In 2004, as residents of Sedgwick County were considering whether to vote for a sales tax to fund the downtown Wichita arena (now known as the Intrust Bank Arena and nearly ready to open), people wondered about parking.
So on a campaign literature piece, the arena supporters made this claim: “With the proposed garage structures, more than 10,000 parking spaces will be available within a three-block radius of the Arena (compared with the Coliseum’s 4,500 spaces.)”
Today, on the eve of the arena’s opening, these parking garages don’t exist.
What about surface parking spaces?
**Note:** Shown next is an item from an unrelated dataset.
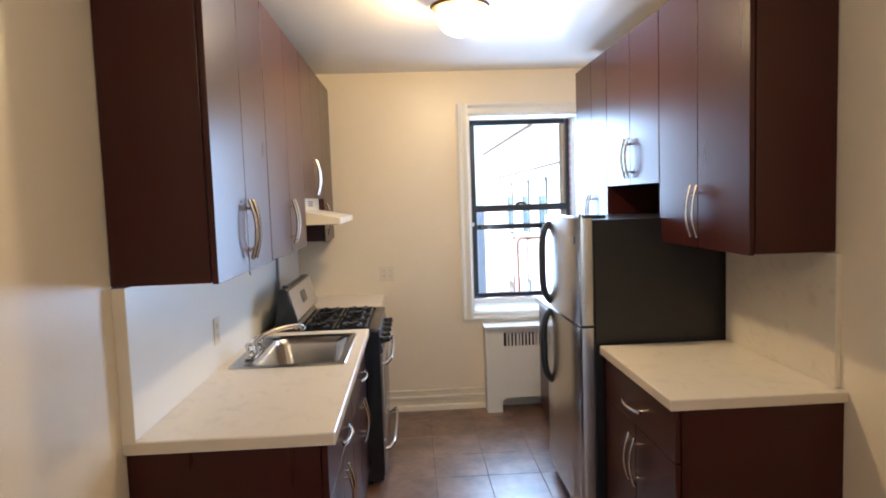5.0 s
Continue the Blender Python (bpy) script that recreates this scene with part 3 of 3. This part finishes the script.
build_hood()


# ---- refrigerator ----
def build_fridge():
    t = thing("refrigerator", pose(XR + 0.092, 6.528, 0, 0, 0, -90), "stainless top-freezer refrigerator with black sides and black arched handles", "refrigerator")
    w = 0.745
    part("body", bx(0, w, -0.725, -0.093, 0.03, 1.500, 0.006), FRBLACK, t, "black textured steel body")
    part("base_grille", bx(0.01, w - 0.01, -0.735, -0.70, 0.0, 0.07, 0.004), DARKPLASTIC, t)
    for x in (0.05, w - 0.05):
        part("foot", lathe(bmesh.new(), [(0.02, 0), (0.02, 0.035), (0.0, 0.036)], 10, (x, -0.15, 0)), DARKPLASTIC, t)
    for name, z0, z1, hz0, hz1 in (("freezer_door", 1.004, 1.510, 1.026, 1.466), ("fridge_door", 0.075, 0.992, 0.570, 0.974)):
        bm = bmesh.new()
        # gently crowned front
        prof = [(0.0, 0.0), (0.0, -0.040), (0.004, -0.054), (0.020, -0.063), (w * 0.25, -0.070), (w * 0.5, -0.073), (w * 0.75, -0.070), (w - 0.020, -0.063), (w - 0.004, -0.054), (w, -0.040), (w, 0.0)]
        a = [bm.verts.new((x, -0.733 + y, z0)) for x, y in prof]
        b = [bm.verts.new((x, -0.733 + y, z1)) for x, y in prof]
        for i in range(len(prof)):
            bm.faces.new((a[i], a[(i + 1) % len(prof)], b[(i + 1) % len(prof)], b[i]))
        bm.faces.new(a[::-1])
        bm.faces.new(b)
        d = part(name, bm, STEEL, t, "brushed stainless door", True)
        part("gasket", bx(0.012, w - 0.012, -0.734, -0.724, z0 + 0.012, z1 - 0.012), DARKPLASTIC, d, "dark door gasket")
        top = name == "freezer_door"
        x = 0.122
        n = 18
        bm = bmesh.new()
        pts = []
        for i in range(n + 1):
            u = -1 + 2 * i / n
            pts.append((x + 0.0, -0.800 - 0.045 * (1 - u ** 4) ** 0.8 + 0.004, (hz0 + hz1) / 2 + u * (hz1 - hz0) / 2))
        tube(bm, pts, 0.0185, 12, flat=1.1)
        part("handle", bm, DARKPLASTIC, d, "black arched plastic handle", True)
        part("handle_mount", bx(x - 0.018, x + 0.018, -0.812, -0.796, hz0 - 0.012, hz0 + 0.03, 0.006), DARKPLASTIC, d)
        part("handle_mount", bx(x - 0.018, x + 0.018, -0.812, -0.796, hz1 - 0.03, hz1 + 0.012, 0.006), DARKPLASTIC, d)
        if top:
            part("badge", bx(w - 0.125, w - 0.070, -0.8025, -0.800, 1.388, 1.420, 0.0015), DARKPLASTIC, d, "small plain dark grey badge")
    part("hinge_cap", bx(w - 0.11, w - 0.02, -0.79, -0.66, 1.5045, 1.522, 0.006), DARKPLASTIC, t)
    part("hinge_pin", lathe(bmesh.new(), [(0.012, 1.508), (0.012, 1.530), (0.0, 1.531)], 12, (w - 0.03, -0.775, 0)), CHROME, t)
    part("hinge_plate", bx(w - 0.09, w - 0.006, -0.79, -0.72, 0.9925, 1.0035, 0.002), DARKPLASTIC, t)


build_fridge()
tagged(part("power_cord", tube(bmesh.new(), [(1.172, 6.598, 1.40), (1.168, 6.588, 1.35), (1.166, 6.572, 1.28), (1.170, 6.552, 1.22), (1.174, 6.532, 1.10)], 0.004, 6), DARKPLASTIC, smooth=True), "black power cord hanging behind the refrigerator", "cord")


# ---- outlets ----
def outlet(m, gangs, label):
    t = thing("wall_outlet", m, label, "outlet", "wall outlets")
    w = 0.058 if gangs > 1 else 0.036
    part("plate", bx(-w, w, -0.006, 0.0, -0.058, 0.058, 0.003), PLASTIC, t)
    for g in range(gangs):
        cx = 0 if gangs == 1 else (-0.024 + g * 0.048)
        for z in (-0.02, 0.02):
            f = part("receptacle", lathe(bmesh.new(), [(0.0165, 0.0), (0.0165, 0.0025), (0.0, 0.0027)], 18), PLASTIC, t)
            f.matrix_basis = pose(cx, -0.006, z, 90, 0, 0)
            s = bmesh.new()
            for dx in (-0.006, 0.006):
                box(s, cx + dx - 0.001, cx + dx + 0.001, -0.0092, -0.0085, z - 0.001, z + 0.008)
            box(s, cx - 0.002, cx + 0.002, -0.0092, -0.0085, z - 0.011, z - 0.007)
            part("slots", s, DARK, t)


outlet(pose(-0.485, YF - 0.001, 1.071), 2, "ivory double-gang wall outlet on the cream wall")
outlet(pose(XL + 0.0405, 5.635, 1.085, 0, 0, 90), 1, "white single wall outlet on the splash panel")
tagged(part("cabinet_catch", tube(bmesh.new(), [(-0.875, 5.18, 1.392), (-0.875, 5.18, 1.376), (-0.872, 5.182, 1.372)], 0.0022, 6), DARKPLASTIC), "tiny dark hook under the wall cabinet", "hook")


# ---- ceiling lamp ----
def build_lamp(y, note):
    t = thing("ceiling_lamp", pose(-0.02, y, ZC), "lit opal glass ceiling lamp with brass rim " + note, "ceiling lamp", "ceiling lamps")
    part("canopy", lathe(bmesh.new(), [(0.0, -0.001), (0.070, -0.001), (0.074, -0.006), (0.070, -0.012), (0.0, -0.013)], 32), BRASS, t, "brass ceiling pan", True)
    part("glass_neck", lathe(bmesh.new(), [(0.066, -0.012), (0.082, -0.022), (0.094, -0.040)], 32), GLOWNECK, t, "glowing amber ring standing in for the bowl's reflection in the ceiling", True)
    part("rim", lathe(bmesh.new(), [(0.092, -0.038), (0.130, -0.040), (0.143, -0.047), (0.134, -0.060), (0.092, -0.060), (0.092, -0.038)], 40), BRASS, t, "brass rim", True)
    b = part("glass_bowl", lathe(bmesh.new(), [(0.112, -0.059), (0.113, -0.086), (0.106, -0.124), (0.084, -0.158), (0.046, -0.180), (0.0, -0.187)], 36), GLOBE, t, "glowing opal glass bowl", True)
    b.visible_shadow = False


build_lamp(5.95, "near the window")
# extra fixture out of view, added around the fill bulb
build_lamp(3.25, "added unseen by the doorway as a fill lamp")


# ---- outside: fire escape ----
def build_fire_escape():
    t = thing("fire_escape", pose(0, 9.08, 0.40), "rust-brown painted iron fire escape with balusters and a slatted platform", "fire escape")
    xa, xb, top, low = 0.735, 2.75, 0.815, 0.085
    part("top_rail", tube(bmesh.new(), [(xa + 0.03, 0, top), (xb, 0, top)], 0.014, 8), RUST, t, smooth=True)
    part("bottom_rail", bx(xa, xb, -0.006, 0.006, low - 0.018, low + 0.018, 0.002), RUST, t)
    part("channel", bx(xa, xb, 0.004, 0.05, -0.12, 0.03, 0.003), RUST, t)
    n = 14
    bal = None
    for i in range(n):
        x = xa + 0.115 + i * 0.137
        me = bal.data if bal else mesh_of("baluster", tube(bmesh.new(), [(0, 0, low), (0, 0, top)], 0.0065, 6), RUST, True)
        bal = new("baluster", me)
        bal.parent, bal.location = t, (x, 0, 0)
    for i in range(8):
        b = new("baluster", bal.data)
        b.parent, b.location = t, (xa - 0.01, 0.12 + i * 0.137, 0)
    part("return_rail", tube(bmesh.new(), [(xa - 0.01, 0.03, top), (xa - 0.01, 1.25, top)], 0.014, 8), RUST, t, smooth=True)
    part("return_rail", bx(xa - 0.016, xa - 0.004, 0.0, 1.25, low - 0.018, low + 0.018, 0.002), RUST, t)
    pts = [(xa + 0.10, 0, top), (xa + 0.05, -0.005, top - 0.004), (xa + 0.02, -0.01, top - 0.022), (xa + 0.01, -0.015, top - 0.06), (xa + 0.012, -0.03, 0.45), (xa + 0.02, -0.05, 0.0), (xa + 0.02, -0.06, -0.12)]
    part("gooseneck", tube(bmesh.new(), pts, 0.015, 8), RUST, t, smooth=True)
    arc = lambda s: [(1.30 + 0.30 * math.sin(a), -0.012, 0.51 + s * 0.24 * (1 - math.cos(a))) for a in [i * 0.16 for i in range(10)]]
    part("scroll", tube(bmesh.new(), arc(1), 0.010, 6), RUST, t, smooth=True)
    part("scroll", tube(bmesh.new(), arc(-1), 0.010, 6), RUST, t, smooth=True)
    sl = None
    for i in range(26):
        me = sl.data if sl else mesh_of("slat", bx(-1.6, xa + 0.02, -0.016, 0.016, -0.008, 0.0), SLAT)
        sl = new("slat", me)
        sl.parent, sl.location = t, (0, -0.72 + i * 0.062, 0.02)
    part("bracket", bx(-1.6, -1.55, -0.95, 0.9, -0.06, 0.0), RUST, t)
    part("bracket", bx(xa - 0.07, xa - 0.02, -0.95, 0.9, -0.06, 0.0), RUST, t)


build_fire_escape()


# ---- outside: neighbouring brick building ----
def far_window(parent, along, at, w, h, blinds, bars, ac=False):
    """A recessed sash window; along 'x' faces -y, along 'y' faces -x."""
    m = pose(*at, 0, 0, 0 if along == "x" else -90)
    win = part("window", bx(-w / 2, w / 2, -0.015, 0.02, 0, h), FARGLASS, parent, "dark sash window")
    win.matrix_basis = m
    part("frame", bx(-w / 2, -w / 2 + 0.06, -0.04, 0.0, 0, h), GREENFRAME, win)
    part("frame", bx(w / 2 - 0.06, w / 2, -0.04, 0.0, 0, h), GREENFRAME, win)
    part("frame", bx(-w / 2, w / 2, -0.04, 0.0, h - 0.06, h), GREENFRAME, win)
    part("rail", bx(-w / 2, w / 2, -0.05, 0.0, h * 0.5 - 0.03, h * 0.5 + 0.03), GREENFRAME, win)
    part("sill", bx(-w / 2 - 0.08, w / 2 + 0.08, -0.12, 0.02, -0.10, 0.0), STONE, win)
    if blinds:
        part("blind", bx(-w / 2 + 0.06, w / 2 - 0.06, -0.03, -0.012, h * (1 - blinds), h - 0.06), BLIND, win, "pulled white blind")
    for i in range(bars):
        part("bar", bx(-w / 2, w / 2, -0.06, -0.03, h * (i + 1) / (bars + 1) - 0.012, h * (i + 1) / (bars + 1) + 0.012), FRAME, win)
    if ac:
        part("air_conditioner", bx(-w * 0.05, w * 0.48, -0.32, 0.0, 0.02, 0.42, 0.02), BLIND, win, "white window air conditioner")
        part("ac_grille", bx(w * 0.10, w * 0.44, -0.325, -0.318, 0.06, 0.36), DARK, win)


def build_neighbour():
    t = thing("apartment_building", pose(0, 0, 0), "red brick apartment building with pale stone bands", "building")
    xc, yc, zr, zb = 2.98, 16.5, 3.55, -9.0
    part("wall", bx(xc, 11.0, yc, yc + 0.3, zb, zr), BRICKX, t, "red brick front wall")
    part("wall", bx(xc - 0.004, xc + 0.3, yc + 0.3, 31, zb, zr), BRICKY, t, "tan brick side wall with its sunlight put into the colour")
    part("quoin", bx(xc - 0.008, xc + 0.25, yc - 0.006, yc + 0.35, zb, zr), BRICKY, t)
    for z0, z1, o in ((2.35, 2.66, 0.05), (0.12, 0.32, 0.03), (zr - 0.02, zr + 0.16, 0.08)):
        part("stone_band", bx(xc - o, 11.0, yc - o, yc + 0.2, z0, z1, 0.01), STONE, t)
        part("stone_band", bx(xc - o, xc + 0.2, yc + 0.2, 31, z0, z1, 0.01), STONE, t)
    part("roof", bx(xc, 11.0, yc, 31, zr - 0.3, zr - 0.05), ASPHALT, t)
    part("wall", bx(7.6, 8.6, yc - 2.4, yc, zb, zr + 1.2), BRICKX, t, "projecting red brick bay")
    for z in (0.62, -2.15, -5.0, -7.8):
        far_window(t, "x", (5.85, yc - 0.01, z), 1.10, 1.45 if z > 0 else 1.40, 0.35 if z > 0 else 0.5, 0 if z > 0 else 3, ac=-3 < z < 0)
    for y in (18.3, 20.6, 23.4):
        for z in (0.62, -2.15, -5.0):
            far_window(t, "y", (xc - 0.014, y, z), 0.85, 1.45, 0.3, 0)


build_neighbour()
structure("ground", bx(-400, 400, 8.06, 900, -9.3, -9.0), ASPHALT, "grey asphalt ground far below")
f = thing("far_building", pose(-9, 34, -9), "pale rendered apartment block far away", "building")
part("wall", bx(-8, 6, 0, 9, 0, 11.5), STONE, f)
part("roof", bx(-8.2, 6.2, -0.2, 9.2, 11.5, 11.8), STONE, f)
for i in range(5):
    for k in range(3):
        far_window(f, "x", (-6.5 + i * 2.6, -0.02, 1.0 + k * 3.1), 1.0, 1.5, 0.3, 0)
# outer face of the own building
bm = bmesh.new()
box(bm, -6, WX0, YF + 0.362, YF + 0.46, -9, 4.3)
box(bm, WX1, 6, YF + 0.362, YF + 0.46, -9, 4.3)
box(bm, WX0, WX1, YF + 0.362, YF + 0.46, -9, WZ0)
box(bm, WX0, WX1, YF + 0.362, YF + 0.46, WZ1, 4.3)
structure("wall_outer", bm, BRICKX, "red brick outer face of the house")


# ---- floor tiles ----
def lay_tiles():
    px, py, gap = 0.3080, 0.3255, 0.0032
    x0, y0 = -0.200, 6.463
    shared = {}
    rnd = random.Random(4)
    for i in range(-8, 8):
        for k in range(-20, 7):
            a, b, c, d = x0 + i * px, x0 + (i + 1) * px, y0 + k * py, y0 + (k + 1) * py
            if b <= XL + 0.01 or a >= XR - 0.01 or d <= 1.0 or c >= YF - 0.01:
                continue
            ca, cb, cd = max(a, XL), min(b, XR), min(d, YF)
            key = (round(cb - ca, 4), round(cd - c, 4))
            if key not in shared:
                shared[key] = mesh_of("tile", bx(gap / 2, key[0] - gap / 2, gap / 2, key[1] - gap / 2, -0.006, 0.0, 0.0012, 1), TILE)
            ob = new("tile", shared[key])
            ob.parent = floor
            ob.location = (ca, c, rnd.uniform(-0.0006, 0.0006))


lay_tiles()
According to the draft version of the parking plan submitted to the city council last week, there is “available weekday parking supply at peak of approximately 3,040 spaces within the Arena District.” That district is, approximately, a three-block radius around the arena.
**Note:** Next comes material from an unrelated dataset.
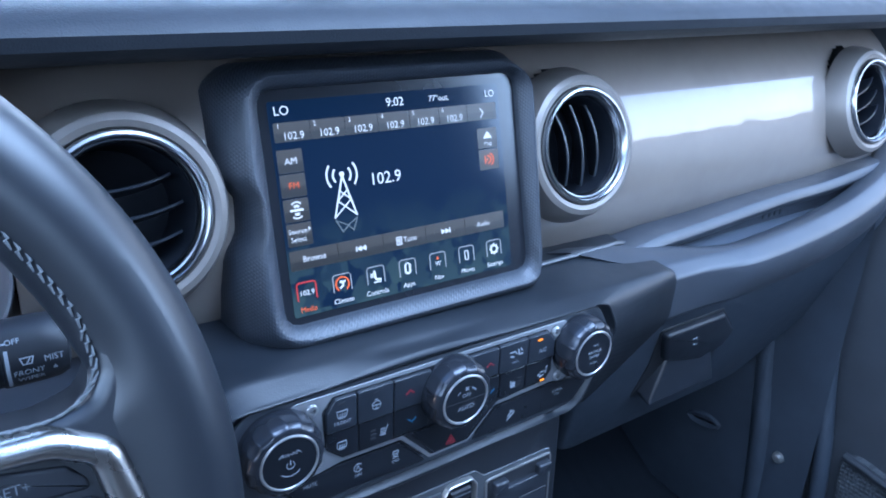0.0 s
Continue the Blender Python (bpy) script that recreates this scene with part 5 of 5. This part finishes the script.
    # media port door
    mo = ccw(rounded([(0.0515, 0.5760), (0.1160, 0.5765), (0.1185, 0.5165), (0.0555, 0.5140)], 0.003, 4))
    door = part("media_bed", slab(mo, 0.0510, 0.0522, FACE), MATTEBLACK, s, "black media port bed")
    part("media_edge", band(inset(mo, -0.0014), 0.0016, 0.0512, 0.0530, FACE), EDGECHROME, door, "satin chrome edge")
    part("port_door", slab(rect(0.0575, 0.5205, 0.1130, 0.5485, 0.0022, 4), 0.0515, 0.0555, FACE, 0.0012), SATIN, s, "black hinged port door")
    part("port_door", slab(rect(0.0575, 0.5492, 0.1130, 0.5640, 0.0022, 4), 0.0515, 0.0562, FACE, 0.0012), SATIN, s, "black upper port door")
    for a, b in ((0.0572, 0.0705), (0.1015, 0.1148)):
        part("door_tab", slab(rect(a, 0.5628, b, 0.5725, 0.002, 4), 0.0515, 0.0578, FACE, 0.0018), SATIN, s, "black lift tab")
    part("lower_bar", slab(rect(0.0570, 0.5152, 0.1150, 0.5192, 0.001, 3), 0.0515, 0.0548, FACE, 0.0008), EDGECHROME, s, "satin chrome lower bar")
    part("marking", text_mesh("MEDIA", 0.0042, shift(FACE, 0.0900, 0.5410, 0.0557), PRINT), PRINT, s)
    return s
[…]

The parking structures promised by arena boosters might be built. The city has approved a TIF district that surrounds the arena, and there is the potential, by my reckoning, to spend around $9 million on parking structures. But at a cost of $20,000 to $25,000 per space, this money buys 450 parking spots at most.
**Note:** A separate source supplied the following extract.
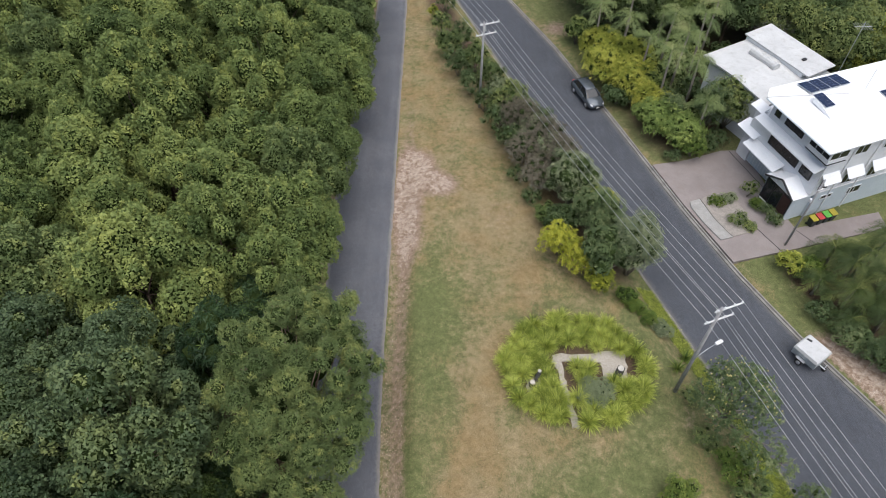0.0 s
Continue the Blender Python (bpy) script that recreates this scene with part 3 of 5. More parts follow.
def strip(name, left, right, y0, y1, step, z, material, cols=14, wobble=0.03, seed=3, lift=0.0, depth=0.14, top=None):
    """A paved band between two edge lines, with a slight crown and ragged, downturned edges."""
    rng = np.random.default_rng(seed)
    ys = np.arange(y0, y1 + step / 2, step)
    rough = np.convolve(rng.normal(0, wobble, len(ys) + 4), np.ones(3) / 3, "same")[2:-2]
    rough2 = np.convolve(rng.normal(0, wobble, len(ys) + 4), np.ones(3) / 3, "same")[2:-2]
    u = np.linspace(0, 1, cols)
    u = np.sort(np.concatenate([u, [0.012, 0.03, 0.97, 0.988]]))
    XL, XR = left(ys) + rough, right(ys) + rough2
    X = XL[:, None] + (XR - XL)[:, None] * u
    Y = np.repeat(ys[:, None], len(u), 1)
    Z = (z(ys) + lift)[:, None] + 0.05 * (1 - (2 * u - 1) ** 2)
    if top is not None:
        Z = top(X, Y)
    X = np.concatenate([X[:, :1], X, X[:, -1:]], 1)
    Y = np.concatenate([Y[:, :1], Y, Y[:, -1:]], 1)
    Z = np.concatenate([Z[:, :1] - depth, Z, Z[:, -1:] - depth], 1)
    ny, nx = X.shape
    idx = np.arange(ny * nx).reshape(ny, nx)
    F = np.stack([idx[:-1, :-1], idx[:-1, 1:], idx[1:, 1:], idx[1:, :-1]], -1).reshape(-1, 4)
    w = (XR - XL)[:, None]
    near = np.minimum(X - XL[:, None], XR[:, None] - X)
    dust = np.where(np.abs(w) > 0, 0.85 * (1 - smooth01(0.0, 0.5, near)), 0) * (0.3 + 0.7 * smooth01(-4, 2, Y))
    return quads(name, np.stack([X, Y, Z], -1).reshape(-1, 3), F, material, None, dust.ravel(), "dust")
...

By the way, I learned that the number of parking spaces around the arena is likely to decrease. At least that’s the goal of one of the firms who pitched their planning services to Wichita last week. That’s because if there is development of the area immediately surrounding the arena, there won’t be room for so much parking. Travel by automobile is something to be reduced, according to most of the planners, and we should rely on transit and bicycles instead.
I realize that the arena boosters who put out this information weren’t government officials (although some may have been involved). They put out a few other whoppers, too. It’s too bad that so many citizens believed them.